_SOURCE EXCERPT_:
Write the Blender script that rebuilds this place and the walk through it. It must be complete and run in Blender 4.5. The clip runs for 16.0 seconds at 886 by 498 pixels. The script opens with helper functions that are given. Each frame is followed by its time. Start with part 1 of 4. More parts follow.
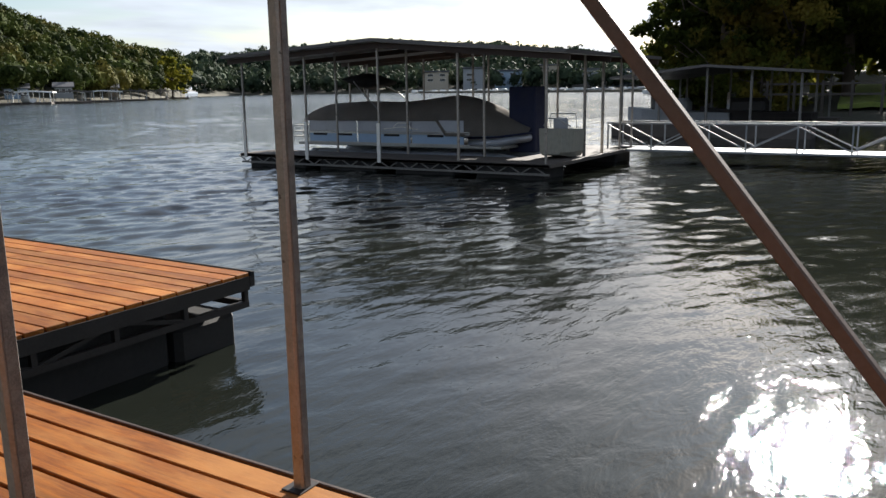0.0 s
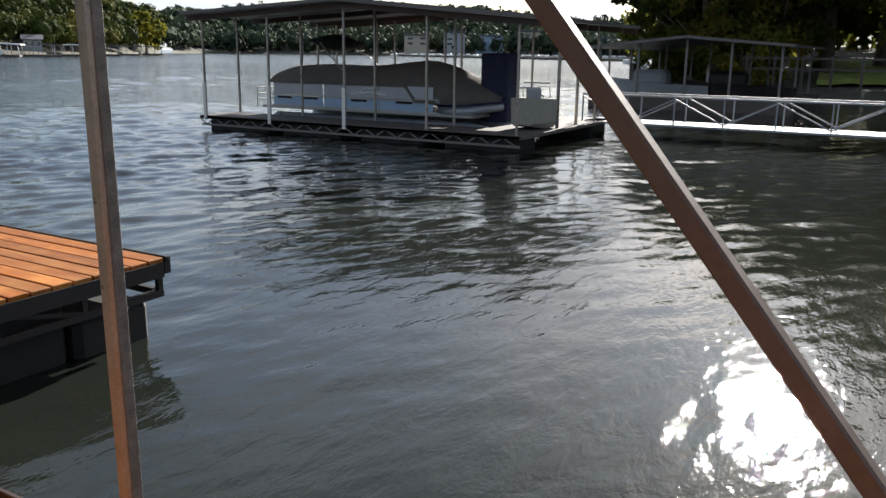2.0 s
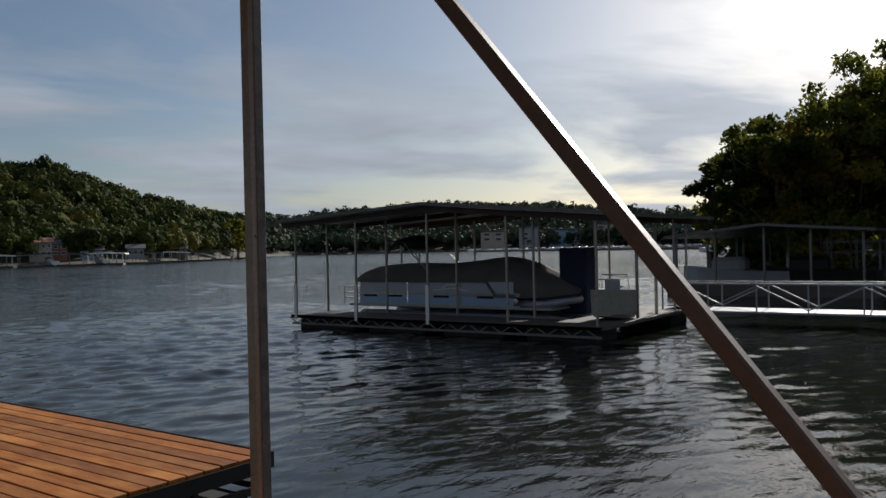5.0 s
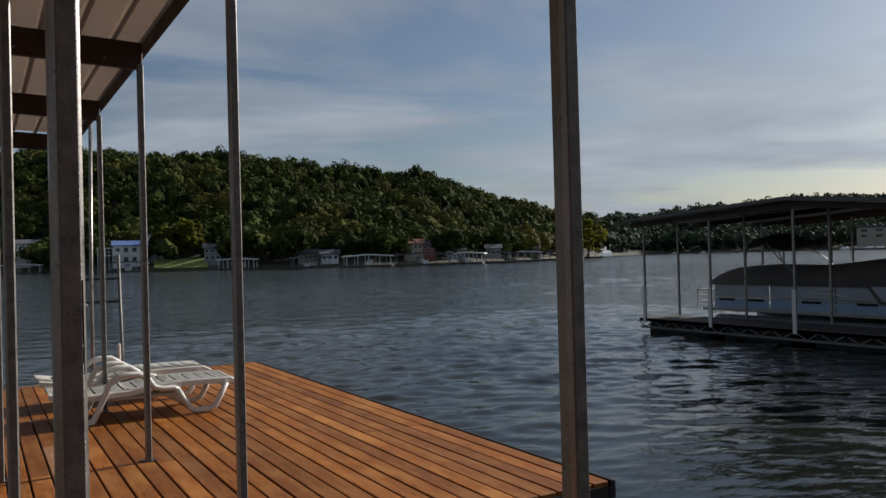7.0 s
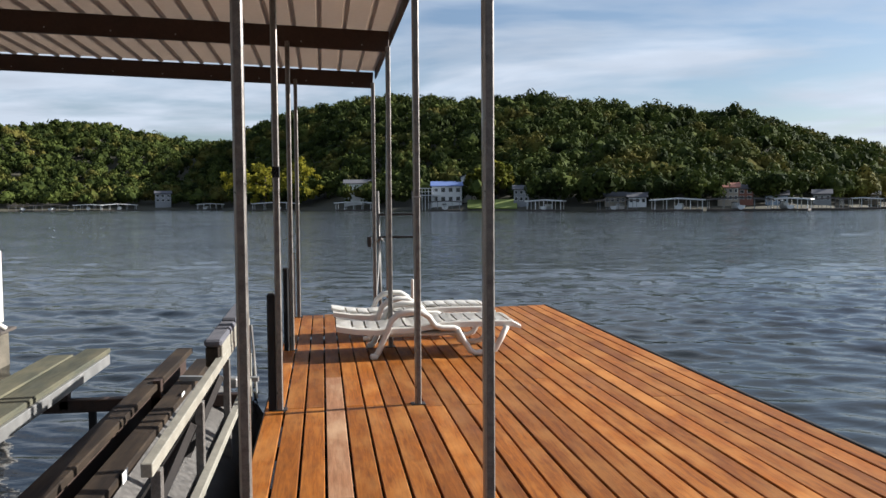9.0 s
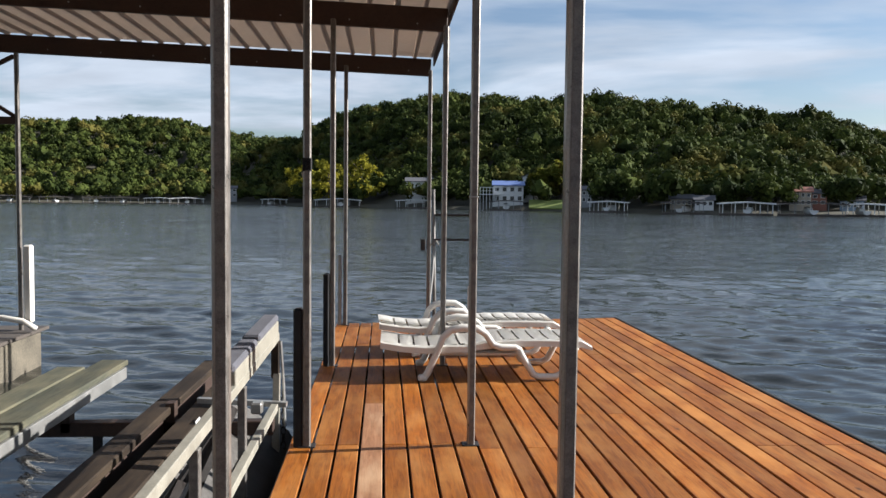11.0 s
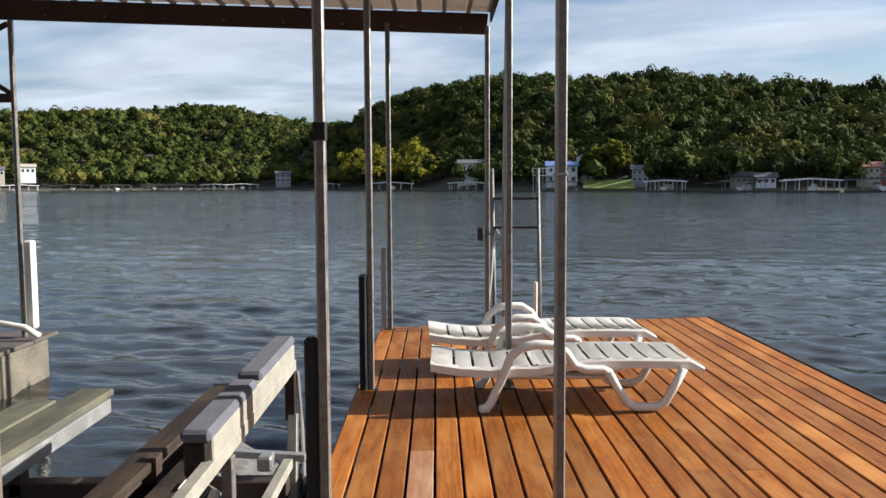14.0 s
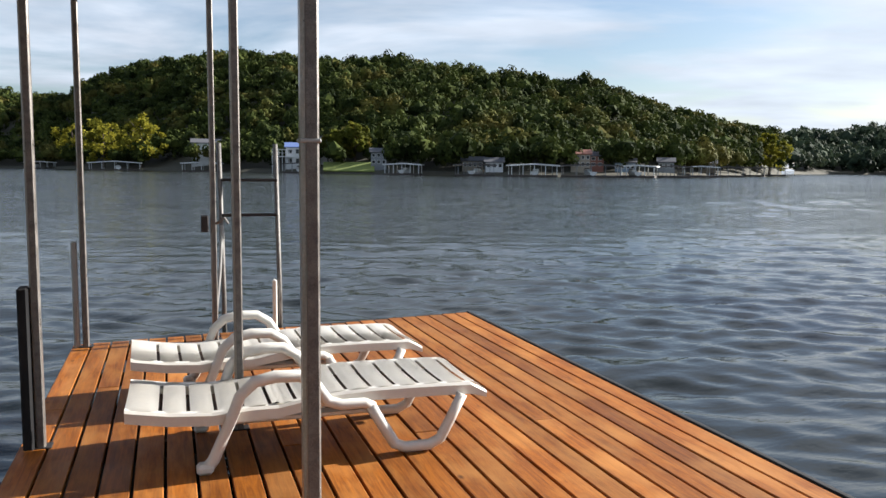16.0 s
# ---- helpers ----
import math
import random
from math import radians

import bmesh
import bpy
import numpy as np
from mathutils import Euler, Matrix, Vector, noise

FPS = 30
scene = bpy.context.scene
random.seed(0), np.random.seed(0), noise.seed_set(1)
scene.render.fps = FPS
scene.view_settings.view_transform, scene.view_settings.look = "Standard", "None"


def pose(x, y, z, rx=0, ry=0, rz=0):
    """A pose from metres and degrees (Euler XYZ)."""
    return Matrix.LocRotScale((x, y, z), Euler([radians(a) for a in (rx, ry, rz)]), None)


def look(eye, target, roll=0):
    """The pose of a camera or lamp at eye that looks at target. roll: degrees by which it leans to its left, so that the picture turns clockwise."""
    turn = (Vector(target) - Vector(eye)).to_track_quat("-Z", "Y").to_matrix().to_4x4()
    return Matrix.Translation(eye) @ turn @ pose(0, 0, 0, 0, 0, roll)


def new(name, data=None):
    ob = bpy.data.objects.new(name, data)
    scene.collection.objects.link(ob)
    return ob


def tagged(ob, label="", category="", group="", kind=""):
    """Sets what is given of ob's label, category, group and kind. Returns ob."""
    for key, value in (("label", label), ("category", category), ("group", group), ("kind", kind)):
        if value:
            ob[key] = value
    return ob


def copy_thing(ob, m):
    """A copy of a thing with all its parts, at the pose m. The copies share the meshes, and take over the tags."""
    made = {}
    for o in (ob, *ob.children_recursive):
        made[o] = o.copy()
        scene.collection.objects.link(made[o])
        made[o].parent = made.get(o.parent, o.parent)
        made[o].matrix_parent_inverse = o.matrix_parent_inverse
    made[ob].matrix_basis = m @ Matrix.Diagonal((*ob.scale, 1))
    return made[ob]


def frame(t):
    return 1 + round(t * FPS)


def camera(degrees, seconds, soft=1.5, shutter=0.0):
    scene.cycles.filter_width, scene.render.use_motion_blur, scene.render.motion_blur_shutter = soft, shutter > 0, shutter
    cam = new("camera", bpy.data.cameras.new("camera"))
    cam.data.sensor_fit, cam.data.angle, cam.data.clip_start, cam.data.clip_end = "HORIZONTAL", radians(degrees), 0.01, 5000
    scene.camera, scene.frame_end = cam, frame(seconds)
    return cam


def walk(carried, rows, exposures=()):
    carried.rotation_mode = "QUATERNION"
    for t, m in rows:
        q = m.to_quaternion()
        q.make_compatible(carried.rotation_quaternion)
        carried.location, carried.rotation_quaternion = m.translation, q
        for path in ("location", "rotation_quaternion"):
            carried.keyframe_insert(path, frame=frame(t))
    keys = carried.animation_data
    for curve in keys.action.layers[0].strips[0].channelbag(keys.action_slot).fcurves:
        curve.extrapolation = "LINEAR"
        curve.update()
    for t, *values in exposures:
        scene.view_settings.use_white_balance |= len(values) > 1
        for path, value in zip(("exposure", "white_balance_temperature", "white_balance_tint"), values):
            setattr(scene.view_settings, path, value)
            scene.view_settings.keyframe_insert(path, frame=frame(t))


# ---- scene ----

_THE REQUEST_:
Replicate the material above verbatim; images stay out of the copy.

_SOLUTION TO THIS EXERCISE_:
Write the Blender script that rebuilds this place and the walk through it. It must be complete and run in Blender 4.5. The clip runs for 16.0 seconds at 886 by 498 pixels. The script opens with helper functions that are given. Each frame is followed by its time. Start with part 1 of 4. More parts follow.
0.0 s
2.0 s
5.0 s
7.0 s
9.0 s
11.0 s
14.0 s
16.0 s
# ---- helpers ----
import math
import random
from math import radians

import bmesh
import bpy
import numpy as np
from mathutils import Euler, Matrix, Vector, noise

FPS = 30
scene = bpy.context.scene
random.seed(0), np.random.seed(0), noise.seed_set(1)
scene.render.fps = FPS
scene.view_settings.view_transform, scene.view_settings.look = "Standard", "None"


def pose(x, y, z, rx=0, ry=0, rz=0):
    """A pose from metres and degrees (Euler XYZ)."""
    return Matrix.LocRotScale((x, y, z), Euler([radians(a) for a in (rx, ry, rz)]), None)


def look(eye, target, roll=0):
    """The pose of a camera or lamp at eye that looks at target. roll: degrees by which it leans to its left, so that the picture turns clockwise."""
    turn = (Vector(target) - Vector(eye)).to_track_quat("-Z", "Y").to_matrix().to_4x4()
    return Matrix.Translation(eye) @ turn @ pose(0, 0, 0, 0, 0, roll)


def new(name, data=None):
    ob = bpy.data.objects.new(name, data)
    scene.collection.objects.link(ob)
    return ob


def tagged(ob, label="", category="", group="", kind=""):
    """Sets what is given of ob's label, category, group and kind. Returns ob."""
    for key, value in (("label", label), ("category", category), ("group", group), ("kind", kind)):
        if value:
            ob[key] = value
    return ob


def copy_thing(ob, m):
    """A copy of a thing with all its parts, at the pose m. The copies share the meshes, and take over the tags."""
    made = {}
    for o in (ob, *ob.children_recursive):
        made[o] = o.copy()
        scene.collection.objects.link(made[o])
        made[o].parent = made.get(o.parent, o.parent)
        made[o].matrix_parent_inverse = o.matrix_parent_inverse
    made[ob].matrix_basis = m @ Matrix.Diagonal((*ob.scale, 1))
    return made[ob]


def frame(t):
    return 1 + round(t * FPS)


def camera(degrees, seconds, soft=1.5, shutter=0.0):
    scene.cycles.filter_width, scene.render.use_motion_blur, scene.render.motion_blur_shutter = soft, shutter > 0, shutter
    cam = new("camera", bpy.data.cameras.new("camera"))
    cam.data.sensor_fit, cam.data.angle, cam.data.clip_start, cam.data.clip_end = "HORIZONTAL", radians(degrees), 0.01, 5000
    scene.camera, scene.frame_end = cam, frame(seconds)
    return cam


def walk(carried, rows, exposures=()):
    carried.rotation_mode = "QUATERNION"
    for t, m in rows:
        q = m.to_quaternion()
        q.make_compatible(carried.rotation_quaternion)
        carried.location, carried.rotation_quaternion = m.translation, q
        for path in ("location", "rotation_quaternion"):
            carried.keyframe_insert(path, frame=frame(t))
    keys = carried.animation_data
    for curve in keys.action.layers[0].strips[0].channelbag(keys.action_slot).fcurves:
        curve.extrapolation = "LINEAR"
        curve.update()
    for t, *values in exposures:
        scene.view_settings.use_white_balance |= len(values) > 1
        for path, value in zip(("exposure", "white_balance_temperature", "white_balance_tint"), values):
            setattr(scene.view_settings, path, value)
            scene.view_settings.keyframe_insert(path, frame=frame(t))


# ---- scene ----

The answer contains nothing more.